Still, some incremental efforts to moderate the excessive adversariness of our system-in addition to the jury reforms that 1 discussed in last week’s column, and perhaps some ethical reforms to discourage lawyers from distorting facts-warrant serious consideration:

To prevent lawyers from turning jury selection into a drawn-out search for sympathizers, partisans, and ignoramuses, judges should be required to do all the questioning in voir dire.

Judges should be encouraged to question witnesses about any relevant matters that the lawyers (who rarely have an interest in bringing out the whole truth) have failed to explore adequately; to call their own witnesses when appropriate; to summarize evidence for the jury; and to correct and comment upon misleading advocacy by the lawyers.

The rules of evidence should be liberalized to allow witnesses to testify in narrative form without constant interruptions and objections by counsel.
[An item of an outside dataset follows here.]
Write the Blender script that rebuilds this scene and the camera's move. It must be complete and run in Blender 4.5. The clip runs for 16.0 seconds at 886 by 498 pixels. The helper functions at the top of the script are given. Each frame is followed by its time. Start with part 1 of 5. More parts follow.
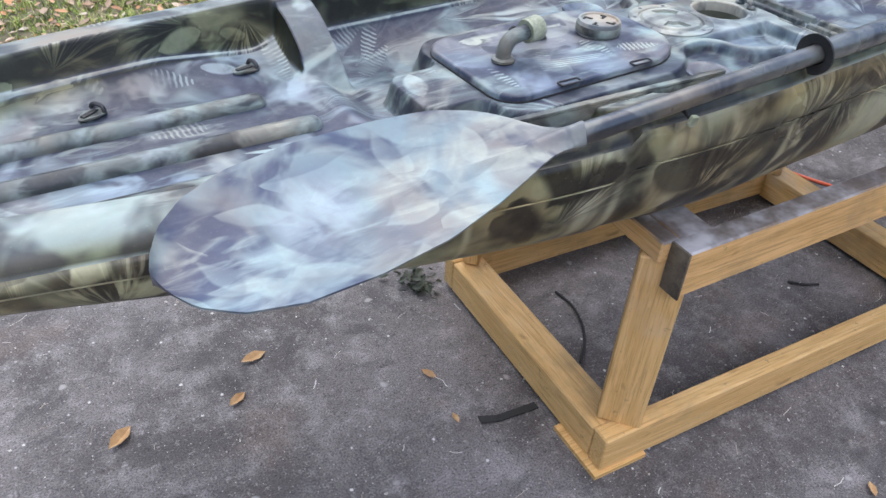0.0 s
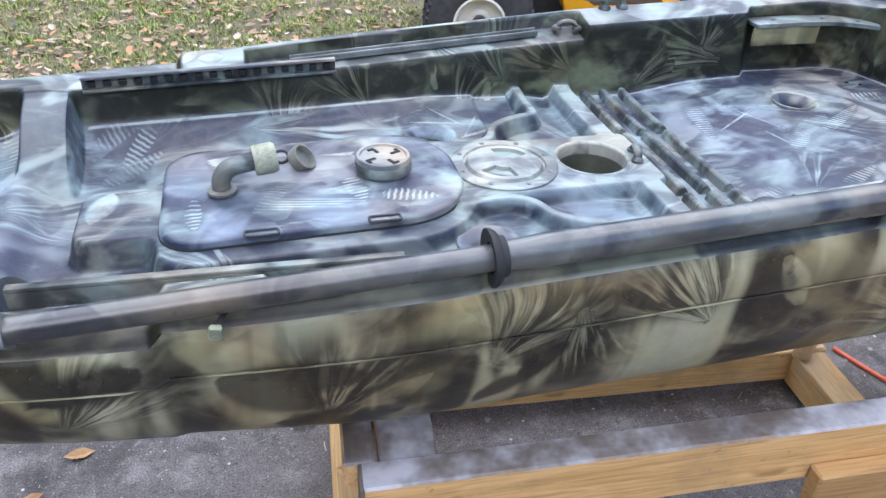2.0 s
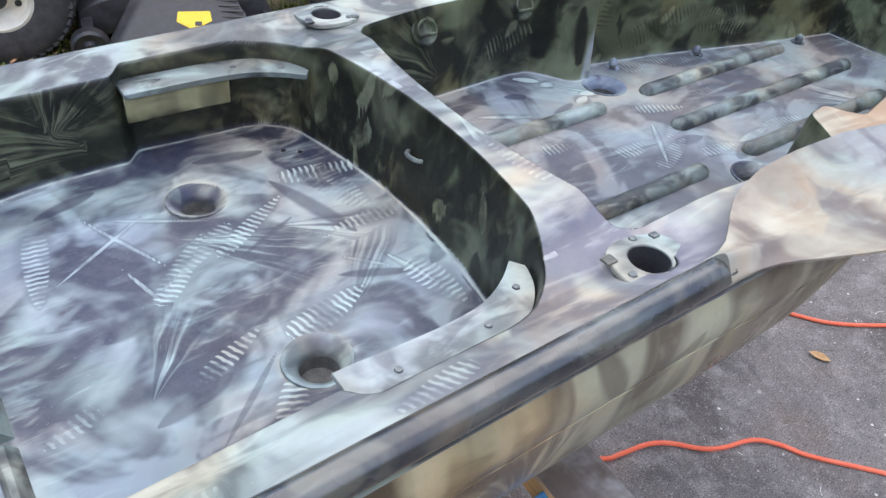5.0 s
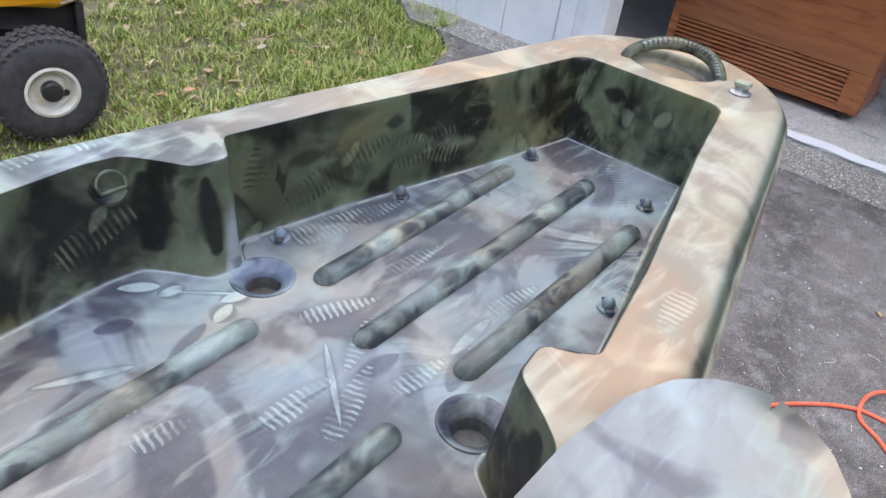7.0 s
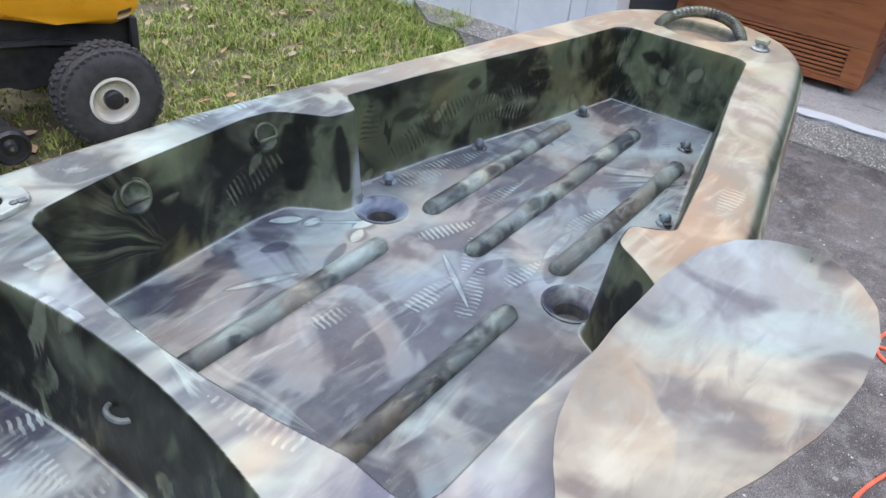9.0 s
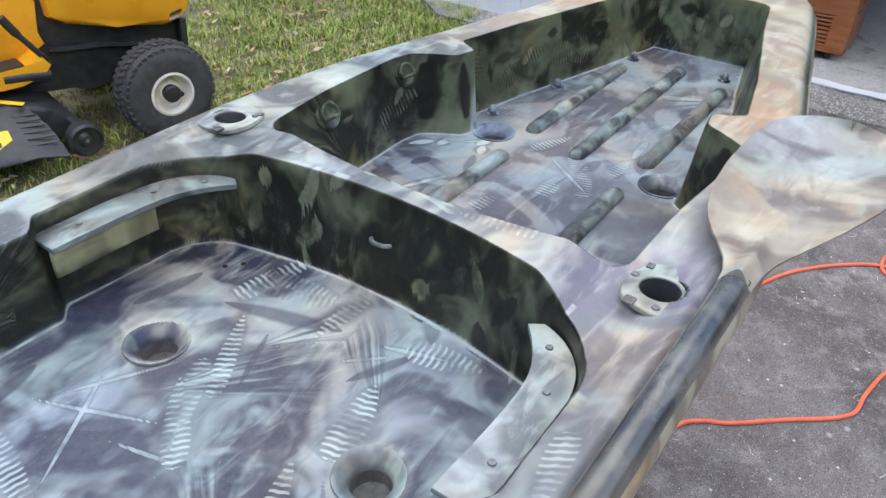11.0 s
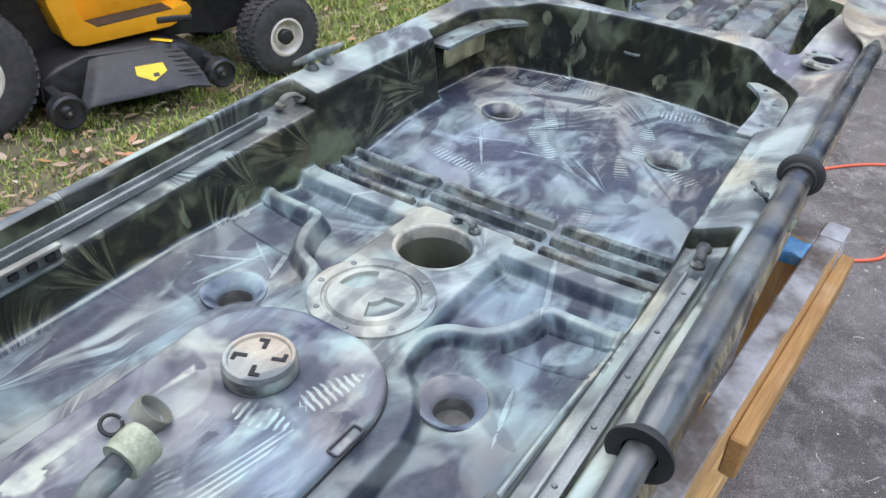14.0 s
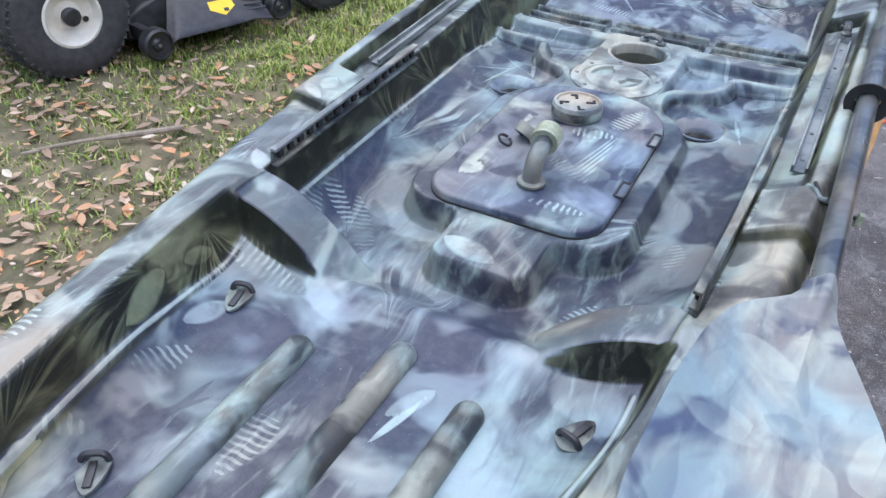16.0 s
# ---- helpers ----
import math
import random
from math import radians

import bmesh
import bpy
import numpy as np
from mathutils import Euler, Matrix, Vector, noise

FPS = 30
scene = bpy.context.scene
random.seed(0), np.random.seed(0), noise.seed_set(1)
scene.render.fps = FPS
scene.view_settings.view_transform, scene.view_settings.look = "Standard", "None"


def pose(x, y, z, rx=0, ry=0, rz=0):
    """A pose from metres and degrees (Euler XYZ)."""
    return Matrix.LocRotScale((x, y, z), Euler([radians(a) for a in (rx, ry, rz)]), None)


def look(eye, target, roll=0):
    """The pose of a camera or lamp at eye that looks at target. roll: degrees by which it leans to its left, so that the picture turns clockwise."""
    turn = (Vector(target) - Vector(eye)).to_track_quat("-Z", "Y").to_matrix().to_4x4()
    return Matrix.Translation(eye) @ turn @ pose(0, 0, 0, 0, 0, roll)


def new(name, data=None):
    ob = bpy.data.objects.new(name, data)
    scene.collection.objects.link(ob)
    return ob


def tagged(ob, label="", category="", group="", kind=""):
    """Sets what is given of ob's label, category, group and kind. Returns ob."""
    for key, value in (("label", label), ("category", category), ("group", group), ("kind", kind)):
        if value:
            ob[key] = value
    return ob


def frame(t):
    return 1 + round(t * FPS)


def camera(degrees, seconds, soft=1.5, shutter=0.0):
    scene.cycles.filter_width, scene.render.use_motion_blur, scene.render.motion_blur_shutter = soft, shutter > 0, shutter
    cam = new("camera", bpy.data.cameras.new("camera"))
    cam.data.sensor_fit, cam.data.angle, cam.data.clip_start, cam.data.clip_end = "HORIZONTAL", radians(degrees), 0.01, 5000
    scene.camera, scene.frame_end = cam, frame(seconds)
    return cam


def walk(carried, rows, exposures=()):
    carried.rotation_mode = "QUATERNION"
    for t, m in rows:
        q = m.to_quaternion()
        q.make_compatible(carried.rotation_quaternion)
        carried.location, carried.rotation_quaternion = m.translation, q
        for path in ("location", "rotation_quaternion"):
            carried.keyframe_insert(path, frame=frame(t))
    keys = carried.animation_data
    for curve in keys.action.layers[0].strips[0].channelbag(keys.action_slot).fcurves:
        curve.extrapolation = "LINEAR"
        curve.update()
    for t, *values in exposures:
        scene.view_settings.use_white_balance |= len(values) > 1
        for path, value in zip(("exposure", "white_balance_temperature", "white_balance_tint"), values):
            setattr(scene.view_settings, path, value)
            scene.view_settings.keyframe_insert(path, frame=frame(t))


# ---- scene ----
cam = camera(60.5, 16.0)
PATH = [
    (0, (-1.711, -0.934, 1.259), (-0.81, 0.381, 0.051), 3.8),
    (0.5, (-1.596, -0.941, 1.273), (-0.851, 0.494, 0.096), 3.3),
    (1, (-1.421, -0.908, 1.251), (-0.8, 0.598, 0.091), 3.5),
    (1.5, (-1.198, -0.894, 1.27), (-0.684, 0.663, 0.125), 3.1),
    (2, (-0.929, -0.935, 1.264), (-0.501, 0.681, 0.165), 2.5),
    (2.5, (-0.7, -0.825, 1.264), (-0.216, 0.751, 0.131), 4.7),
    (3, (-0.511, -0.728, 1.257), (0.037, 0.765, 0.045), 6.3),
    (3.5, (-0.386, -0.732, 1.268), (0.169, 0.75, 0.046), 6.7),
    (4, (-0.328, -0.685, 1.28), (0.315, 0.766, 0.063), 7.0),
    (4.5, (-0.292, -0.664, 1.282), (0.517, 0.689, 0.051), 7.2),
    (5, (-0.249, -0.638, 1.335), (0.753, 0.578, 0.103), 7.0),
    (5.2, (-0.204, -0.632, 1.339), (0.848, 0.565, 0.13), 6.1),
    (7.5, (0.308, -0.373, 1.342), (1.676, 0.541, 0.205), 9.1),
    (8, (0.278, -0.366, 1.352), (1.637, 0.549, 0.204), 8.7),
    (8.5, (0.184, -0.404, 1.353), (1.538, 0.542, 0.225), 7.0),
    (9, (0.013, -0.466, 1.35), (1.361, 0.5, 0.232), 5.3),
    (9.5, (-0.126, -0.456, 1.352), (1.223, 0.515, 0.239), 3.6),
    (12, (-0.55, -0.499, 1.345), (0.835, 0.438, 0.247), 2.8),
    (12.5, (-0.683, -0.457, 1.341), (0.7, 0.481, 0.243), 2.7),
    (13, (-0.813, -0.398, 1.325), (0.578, 0.52, 0.219), 3.1),
    (13.5, (-0.96, -0.421, 1.322), (0.444, 0.474, 0.214), 3.3),
    (14, (-1.168, -0.456, 1.322), (0.246, 0.424, 0.214), 3.5),
    (14.5, (-1.343, -0.41, 1.31), (0.076, 0.461, 0.201), 3.2),
    (15, (-1.518, -0.364, 1.298), (-0.089, 0.465, 0.17), 3.4),
    (15.5, (-1.69, -0.375, 1.29), (-0.249, 0.408, 0.144), 2.8),
    (16, (-1.819, -0.324, 1.29), (-0.389, 0.431, 0.113), 1.8),
]
walk(cam, [(t, look(eye, target, roll)) for t, eye, target, roll in PATH], exposures=[(0.0, 1.45, 6550, 12), (2.0, 1.68, 6200, 13), (3.5, 1.58, 6350, 12), (4.5, 1.48, 6500, 11), (7.5, 1.42, 6550, 11), (9.0, 1.38, 6500, 11), (12.0, 1.45, 6650, 10),
                                                                                       (14.0, 1.45, 6550, 10), (15.0, 1.48, 6200, 10), (16.0, 1.48, 6150, 12)])

# ---- world and light: bright overcast shade ----
world = bpy.data.worlds.new("world")
scene.world = world
world.use_nodes = True
wn = world.node_tree
sky = wn.nodes.new("ShaderNodeTexSky")
sky.sky_type = "NISHITA"
sky.sun_disc = False
sky.sun_elevation, sky.sun_rotation = radians(48), radians(200)
wn.links.new(sky.outputs[0], wn.nodes["Background"].inputs[0])
wn.nodes["Background"].inputs[1].default_value = 0.15
sun_data = bpy.data.lights.new("sun", "SUN")
sun_data.energy, sun_data.angle, sun_data.color = 1.4, radians(80), (1.0, 0.96, 0.90)
sun = new("sun", sun_data)
sun.matrix_world = look((0.6, 2.2, 6.0), (0, 0, 0))


# ---- material helpers ----
def put(nt, socket, value):
    if isinstance(value, bpy.types.NodeSocket):
        nt.links.new(value, socket)
    elif isinstance(value, tuple) and len(value) == 3 and len(socket.default_value) == 4:
        socket.default_value = (*value, 1)
    else:
        socket.default_value = value


def calc(nt, op, a, b=0.0, c=0.0, clamp=False):
    n = nt.nodes.new("ShaderNodeMath")
    n.operation, n.use_clamp = op, clamp
    for i, v in enumerate((a, b, c)):
        put(nt, n.inputs[i], v)
    return n.outputs[0]


def blend(nt, fac, a, b, mode="MIX"):
    n = nt.nodes.new("ShaderNodeMix")
    n.data_type, n.blend_type = "RGBA", mode
    put(nt, n.inputs[0], fac), put(nt, n.inputs[6], a), put(nt, n.inputs[7], b)
    return n.outputs[2]


def grain(nt, vec, scale, detail=3.0, rough=0.5, distort=0.0):
    n = nt.nodes.new("ShaderNodeTexNoise")
    if vec is not None:
        put(nt, n.inputs["Vector"], vec)
    n.inputs["Scale"].default_value, n.inputs["Detail"].default_value = scale, detail
    n.inputs["Roughness"].default_value, n.inputs["Distortion"].default_value = rough, distort
    return n.outputs[0]


def soft(nt, value, low, high, out0=0.0, out1=1.0):
    n = nt.nodes.new("ShaderNodeMapRange")
    n.interpolation_type = "SMOOTHSTEP"
    for i, v in enumerate((value, low, high, out0, out1)):
        put(nt, n.inputs[i], v)
    return n.outputs[0]


def stretch(nt, vec, scale, turn=(0, 0, 0), shift=(0, 0, 0)):
    n = nt.nodes.new("ShaderNodeMapping")
    put(nt, n.inputs[0], vec)
    n.inputs[1].default_value, n.inputs[2].default_value, n.inputs[3].default_value = shift, [radians(a) for a in turn], scale
    return n.outputs[0]


def ramp(nt, fac, tones):
    n = nt.nodes.new("ShaderNodeValToRGB")
    e = n.color_ramp.elements
    e[0].position, e[0].color = 0.0, (*tones[0], 1)
    e[1].position, e[1].color = 1.0, (*tones[-1], 1)
    for k, t in enumerate(tones[1:-1], 1):
        e.new(k / (len(tones) - 1)).color = (*t, 1)
    put(nt, n.inputs[0], fac)
    return n.outputs[0]


def place(nt):
    return nt.nodes.new("ShaderNodeNewGeometry").outputs["Position"]


def start(name):
    m = bpy.data.materials.new(name)
    m.use_nodes = True
    return m, m.node_tree, m.node_tree.nodes["Principled BSDF"]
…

To encourage defendants to testify both in pretrial depositions and at trial, prosecutors should be allowed to disclose to the jury, and to comment upon, a defendant’s decision to remain silent. This would require overruling some Warren Court case law. But it would not encroach on the defendant’s core Fifth Amendment right not to be "compelled in any criminal case to be a witness against himself." (See my "Rethinking the Fifth Amendment (Again)," July 17, 1995. Page 27.)

Defendants should be given a further incentive to testify by scrapping the current rule exposing them to impeachment by prior convictions when they take the stand.

Defendants should be given broad pretrial discovery of the prosecution’s evidence, conditioned on procedures to protect against witness intimidation.

Such modest steps could begin to make our criminal trials more like investigations focused on finding the truth and less like stylized combat between partisans bent on winning through distortion. They could also make trials shorter, simpler, less expensive, and thus available to more defendants.